Ayasoluk Hotel and Restaurant sits near the town centre with rooms in the 50 to 80 euro range per night. Celsus Boutique Hotel and Nicea Hotel are popular mid-range options at similar price points. For those with specific food interests, Rebetika Hotel and Bistro has a strong local reputation for its kitchen.
The nearby village of Sirince, 8 kilometres uphill from Selcuk, is worth consideration for one night if you want something quieter. The Artemis Wine House there serves local fruit wines and is the most consistently recommended dining stop in the area.
Getting There
Izmir Adnan Menderes Airport (ADB) is the nearest international hub, about 80 kilometres north of Selcuk. Trains run from Izmir Basmane station to Selcuk in roughly 1 hour 20 minutes and cost under 3 euros. This is the underused option: the train drops you a ten-minute walk from the Ephesus Lower Gate. Taxis from the airport to Selcuk run about 30 to 40 euros.
From Selcuk, dolmus minibuses to the site entrance run every 20 minutes in summer and cost under a euro.
Timing and Crowds
April, May, September, and October are the most comfortable months. July and August are brutally hot (temperatures regularly exceed 38 degrees Celsius) and the site has almost no shade.
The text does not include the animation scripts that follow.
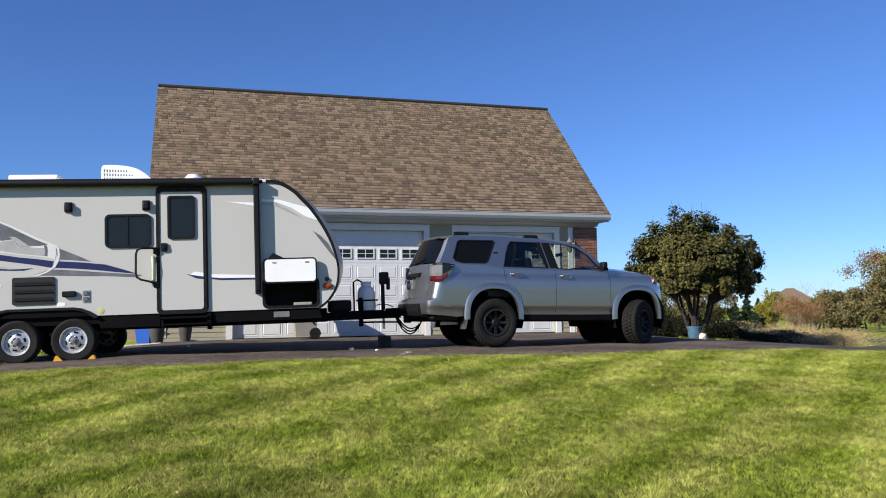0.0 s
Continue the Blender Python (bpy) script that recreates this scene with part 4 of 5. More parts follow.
    # shut lines of the doors
    for line in ([(0.16, 1.36), (0.185, 1.17), (0.21, 1.08), (0.36, 1.00), (0.47, 0.86), (0.53, 0.60)], [(1.06, 1.345), (1.14, 1.31), (1.145, 1.0), (1.145, 0.57)], [(2.20, 1.33), (2.235, 1.10), (2.235, 0.9), (2.245, 0.60)]):
        pts = []
        for (xa, za), (xb, zb) in zip(line, line[1:]):
            for s in np.linspace(0, 1, 8):
                x, z = xa + (xb - xa) * s, za + (zb - za) * s
                oy = float(np.interp(z, SIDE_Z, SIDE_Y))
                pts.append((x, sd * (0.93 - 0.02 * max(0, (x - 1.6) / 1.2) ** 2 + oy - 0.0015), z))
        part("shut_line", tube(BM(), pts, 0.0042, 4), "black", CAR)
    RL = part("roof_rail", tube(BM(), [(-0.66, sd * 0.62, 1.93), (-0.60, sd * 0.62, 1.965), (0.2, sd * 0.62, 1.965), (0.88, sd * 0.62, 1.945), (0.96, sd * 0.62, 1.90)], 0.016, 8), "silver_car", CAR)
    for x0, z0 in ((-0.66, 1.95), (0.66, 1.935)):
        part("rail_foot", box(BM(), x0, x0 + 0.27, sd * 0.60, sd * 0.66, z0 - 0.05, z0 + 0.022, 0.02, 2), "black", RL)
part("front_grille", box(BM(), 3.50, 3.60, -0.48, 0.48, 0.78, 1.04, 0.03, 2), "black", CAR)
part("front_skid", box(BM(), 3.30, 3.56, -0.6, 0.6, 0.50, 0.62, 0.03, 2), "black", CAR)
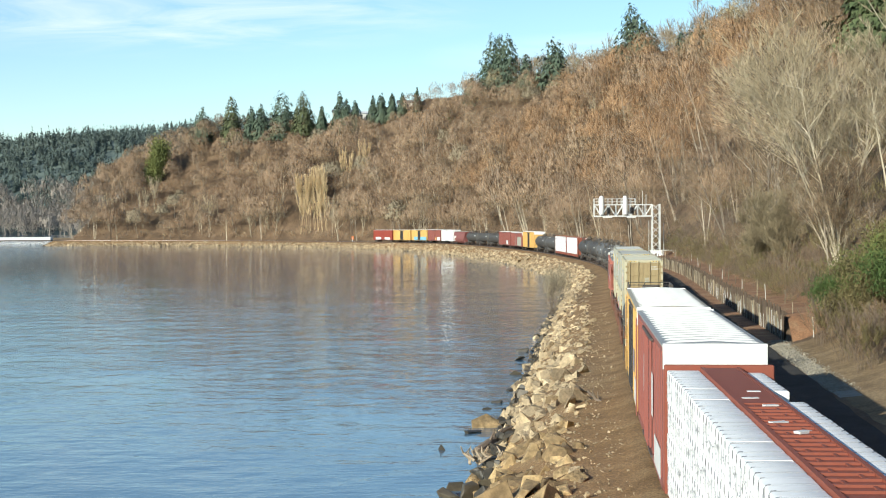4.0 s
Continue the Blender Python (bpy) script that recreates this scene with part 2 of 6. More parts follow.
    def turned(self, profile, axis='z', seg=24, at_=(0, 0, 0), mi=0):
        """A profile of (radius, height) turned about an axis."""
        v, f = [], []
        for r, h in profile:
            for j in range(seg):
                c, s = r * math.cos(2 * math.pi * j / seg), r * math.sin(2 * math.pi * j / seg)
                p = {'z': (c, s, h), 'y': (s, h, c), 'x': (h, c, s)}[axis]
                v.append((p[0] + at_[0], p[1] + at_[1], p[2] + at_[2]))
        for i in range(len(profile) - 1):
            f += [(i * seg + j, i * seg + (j + 1) % seg, (i + 1) * seg + (j + 1) % seg, (i + 1) * seg + j) for j in range(seg)]
        f += [tuple(range(seg - 1, -1, -1)), tuple(range((len(profile) - 1) * seg, len(profile) * seg))]
        return self.add(v, f, mi)

    def mesh(self, name, mats, smooth=False):
        me = bpy.data.meshes.new(name)
        me.from_pydata(self.v, [], self.f)
        for m in (mats if isinstance(mats, (list, tuple)) else [mats]):
            me.materials.append(MAT[m] if isinstance(m, str) else m)
        if any(self.m):
            me.polygons.foreach_set("material_index", self.m)
        if smooth:
            me.polygons.foreach_set("use_smooth", [True] * len(self.f))
            me.set_sharp_from_angle(angle=radians(38))
        return me


def solid(name, verts, faces, mats, index=None, smooth=False):
    """A mesh from numpy arrays."""
    me = bpy.data.meshes.new(name)
    verts, faces = np.asarray(verts, np.float32), np.asarray(faces, np.int32)
    k = faces.shape[1]
    me.vertices.add(len(verts))
    me.vertices.foreach_set("co", verts.ravel())
    me.loops.add(faces.size)
    me.loops.foreach_set("vertex_index", faces.ravel())
    me.polygons.add(len(faces))
    me.polygons.foreach_set("loop_start", np.arange(0, faces.size, k, dtype=np.int32))
    me.polygons.foreach_set("loop_total", np.full(len(faces), k, dtype=np.int32))
    for m in mats:
        me.materials.append(m)
    if index is not None:
        me.polygons.foreach_set("material_index", np.asarray(index, np.int32))
    me.polygons.foreach_set("use_smooth", np.full(len(faces), smooth))
    me.update(calc_edges=True)
    return me


STORE = {}


def once(key, make):
    """The mesh kept under key, made the first time."""
    if key not in STORE:
        STORE[key] = make()
    return STORE[key]


def part(name, me, parent, label="", place=None):
    ob = new(name, me)
    ob.parent = parent
    if place is not None:
        ob.matrix_basis = place
    if label:
        ob["label"] = label
    return ob


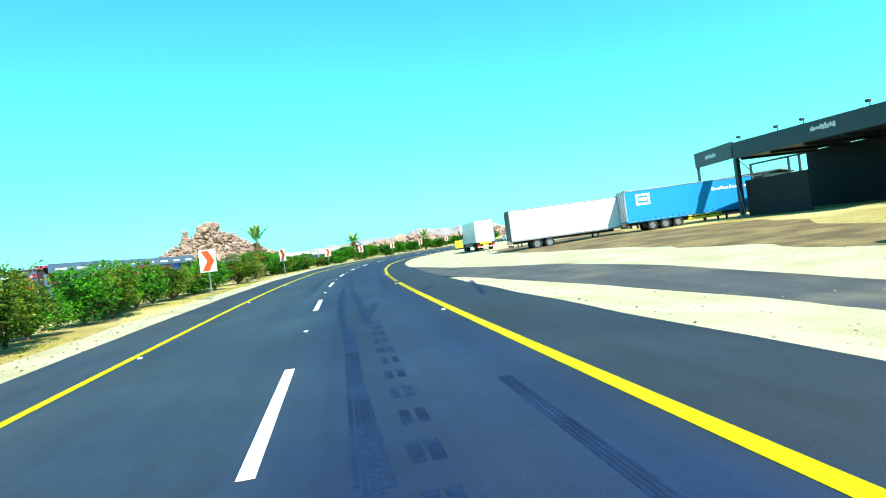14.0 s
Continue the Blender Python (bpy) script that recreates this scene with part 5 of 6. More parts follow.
# ---- workshop canopy with dark fascia ----
def canopy():
    a, b = Vector((-86.55, 351.85, 0)), Vector((-76.75, 338.3, 0))
    turn = math.degrees(math.atan2(b.y - a.y, b.x - a.x))
    L = (b - a).length
    root = thing("workshop_canopy", "open workshop canopy with a dark sign fascia and steel posts", "canopy", (a.x, a.y, 0.45), turn)
    # local +x along the front, local +y towards the back; the first board swings back from the corner post
    skew = pose(0, 0, 0, 0, 0, -12.2)
    board = part("fascia", boxes((-8.2, -0.08, -0.25, 0.05, 5.55, 7.1), bevel=0.01), "dark_clad", root, "dark blue-grey sign board")
    board.matrix_basis = skew
    part("fascia", boxes((0.08, L, -0.25, 0.05, 5.45, 6.95), bevel=0.01), "dark_clad", root, "dark blue-grey sign board")
    part("fascia_end", boxes((L, L + 0.1, -0.25, 1.6, 5.4, 6.95), bevel=0.01), "grey_wall", root, "pale grey end of the fascia")
    for u, w, m in ((-5.6, 2.3, skew), (9.2, 2.2, Matrix())):
        bm = bmesh.new()
        rng = np.random.RandomState(int(u + 8))
        x = u
        while x < u + w:
            d = rng.uniform(0.08, 0.24)
            box(bm, x, x + d, -0.275, -0.255, 6.10 + rng.uniform(0, 0.14), 6.42 + rng.uniform(0, 0.24))
            x += d + 0.04
        part("sign_lettering", bm, "sign_white", root, "unreadable white sign lettering").matrix_basis = m
    far_post = part("post", boxes((-8.15, -7.9, -0.15, 0.1, -0.8, 5.6), bevel=0.02), "dark_clad", root)
    far_post.matrix_basis = skew
    for u in (0.0, L - 0.3):
        part("post", boxes((u - 0.2, u + 0.2, -0.12, 0.28, -0.6, 5.5), bevel=0.02), "dark_clad", root)
        part("footing", boxes((u - 0.35, u + 0.35, -0.3, 0.42, -0.6, 0.14), bevel=0.02), "concrete", root)
        part("stay", tubes(((u + 0.55, -0.1, 0.0), (u + 0.12, -0.1, 2.6), 0.04), seg=6), "galvanised", root)
    part("roof_sheet", boxes((0.08, L, 0.05, 8.9, 5.45, 5.60)), "dark_clad", root, "dark sheet roof")
    for i in range(5):
        # rafters take a dark colour in place of the shade under the roof
        part("rafter", boxes((0.6 + i * 3.7, 0.72 + i * 3.7, 0.05, 8.6, 5.22, 5.45)), "dark_clad", root)
    for x in (1.2, 5.8, 8.6, 14.6):
        part("floodlight", boxes((x - 0.12, x + 0.12, -0.5, -0.2, 7.2, 7.4), (x - 0.02, x + 0.02, -0.25, -0.2, 6.9, 7.25)), "chassis", root)
    # back and end walls carry the canopy's inner shade as near-black colour
    part("back_wall", boxes((-0.7, L + 0.1, 8.6, 8.85, -0.9, 5.4)), "dark_inside", root, "workshop back wall, coloured near black for the shade inside")
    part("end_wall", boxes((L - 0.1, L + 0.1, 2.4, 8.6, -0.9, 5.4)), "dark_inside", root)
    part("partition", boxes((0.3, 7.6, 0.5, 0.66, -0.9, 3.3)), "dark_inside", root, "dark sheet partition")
    for u in (-8.5, -3.1, -1.7):
        part("back_post", boxes((u - 0.09, u + 0.09, 8.6, 8.78, -0.9, 5.4)), "dark_clad", root)
    part("back_beam", boxes((-8.6, -0.7, 8.6, 8.78, 5.22, 5.4)), "dark_clad", root)
    part("brace", tubes(((0.3, 0.1, 5.3), (1.9, 0.1, 3.9), 0.04), seg=6), "dark_clad", root)
    part("awning", boxes((0.9, 2.6, 0.45, 1.4, 3.55, 3.60)), "white_sheet", root, "small pale awning over the partition")
    return root


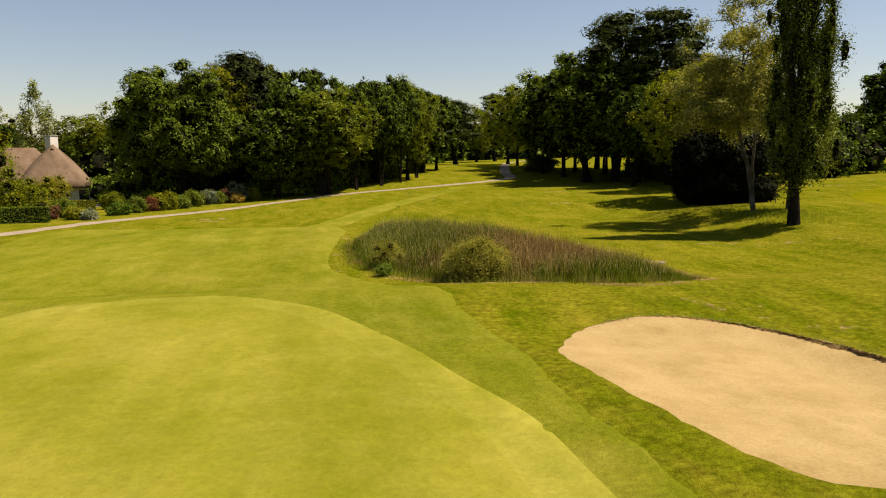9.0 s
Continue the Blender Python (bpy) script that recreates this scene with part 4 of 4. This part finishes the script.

Cruise ships dock at Kusadasi from approximately May through October, and their arrival creates a predictable surge between 09:30 and 11:00. The site empties again after 16:00 as groups return to their ships.
The House of the Virgin Mary sits 9 kilometres from Ephesus on a forested hillside and sees far fewer visitors than the main site. Whether the building marks an authentic historical site is debated; what is not debatable is that the drive up through pine forests is pleasant and the crowds are minimal. The Basilica of St. John in Selcuk, believed to mark the apostle’s tomb, is similarly quiet and covered by the combo ticket.
Go early, walk against the tour group flow, spend extra on the Terrace Houses, and eat in Sirince. Those four decisions separate a good Ephesus visit from a frustrating one.